* What is asked *
Without the images, write out the whole listing exactly.

* Given data *
(begin)

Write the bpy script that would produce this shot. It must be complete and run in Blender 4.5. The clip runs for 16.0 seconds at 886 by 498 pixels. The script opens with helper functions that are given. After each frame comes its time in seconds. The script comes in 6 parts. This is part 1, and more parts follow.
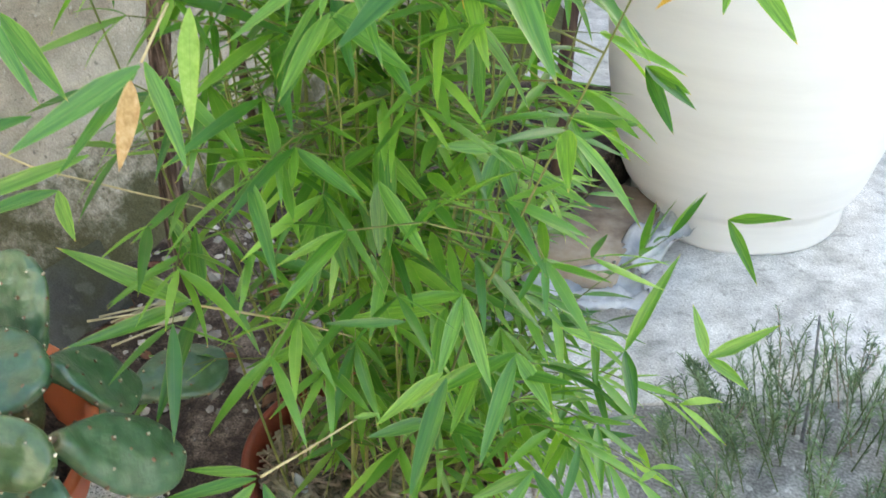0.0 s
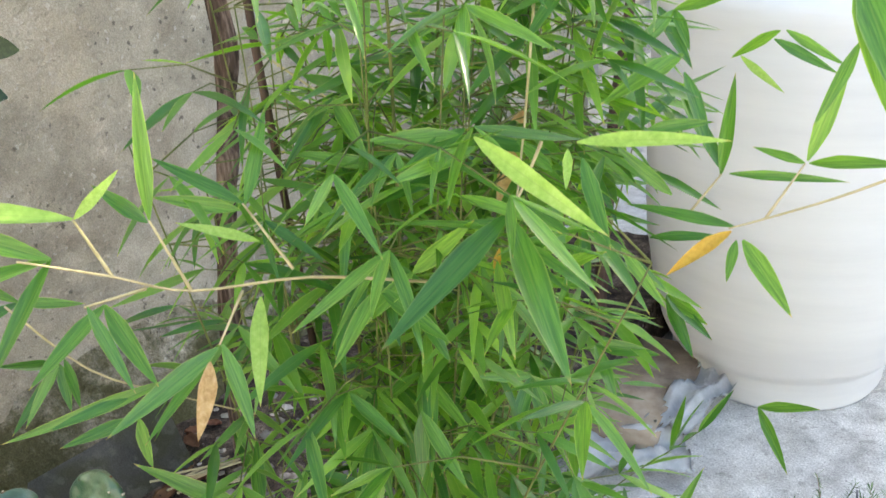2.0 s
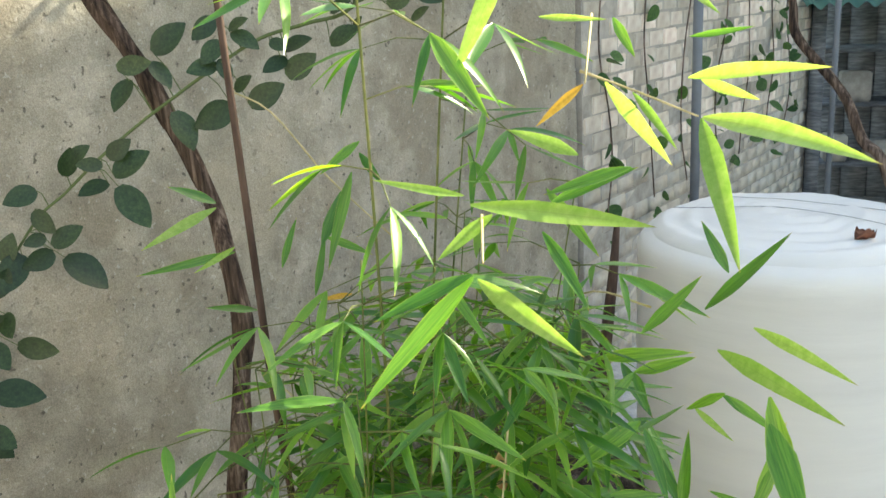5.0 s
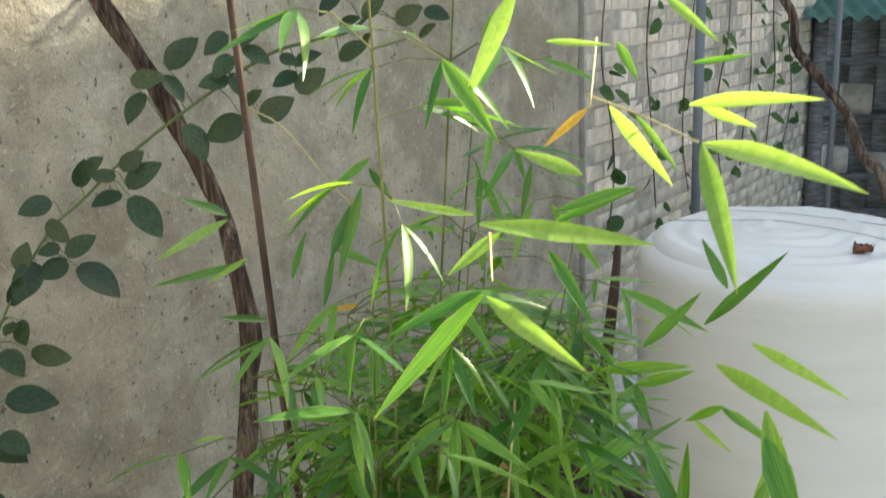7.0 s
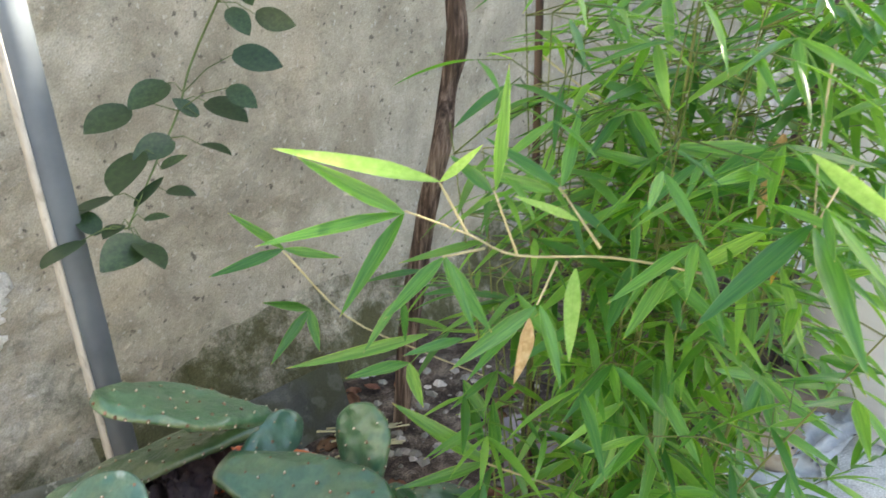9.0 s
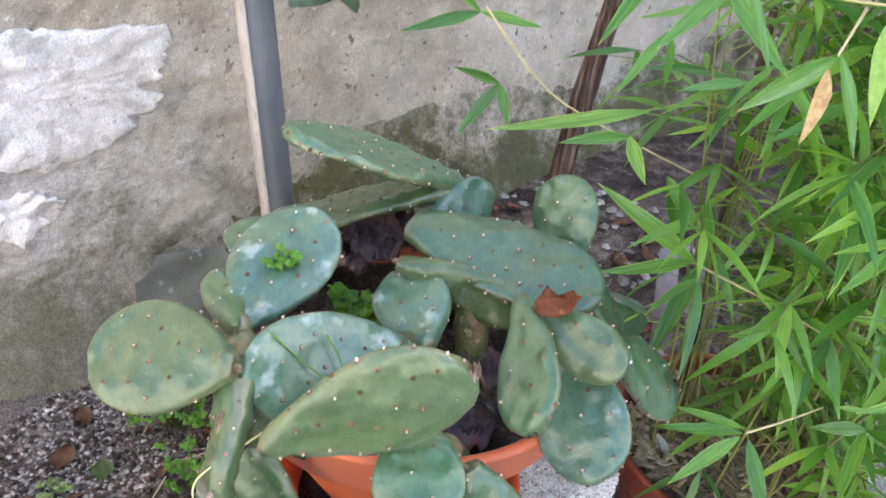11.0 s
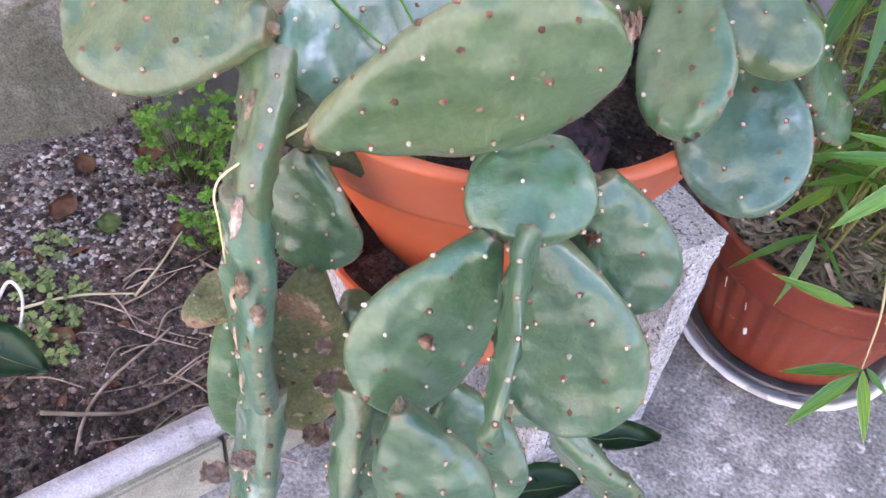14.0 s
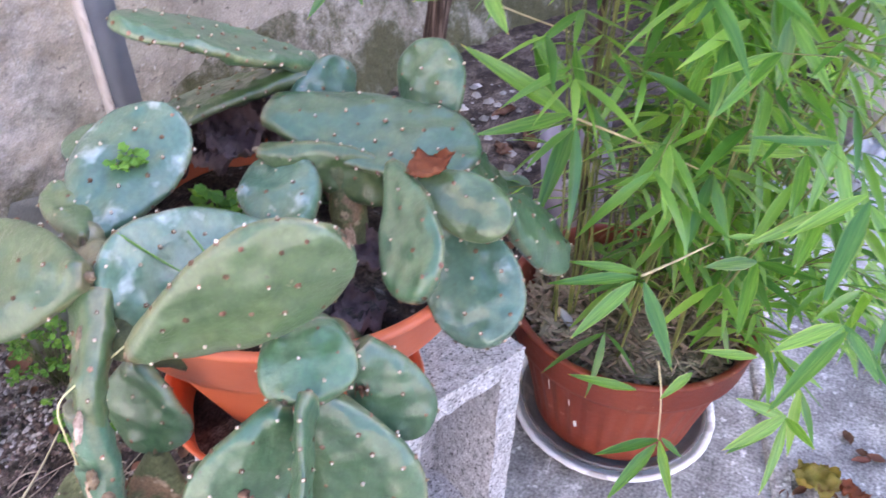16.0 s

(end)

* Response to this task *
Write the bpy script that would produce this shot. It must be complete and run in Blender 4.5. The clip runs for 16.0 seconds at 886 by 498 pixels. The script opens with helper functions that are given. After each frame comes its time in seconds. The script comes in 6 parts. This is part 1, and more parts follow.
0.0 s
2.0 s
5.0 s
7.0 s
9.0 s
11.0 s
14.0 s
16.0 s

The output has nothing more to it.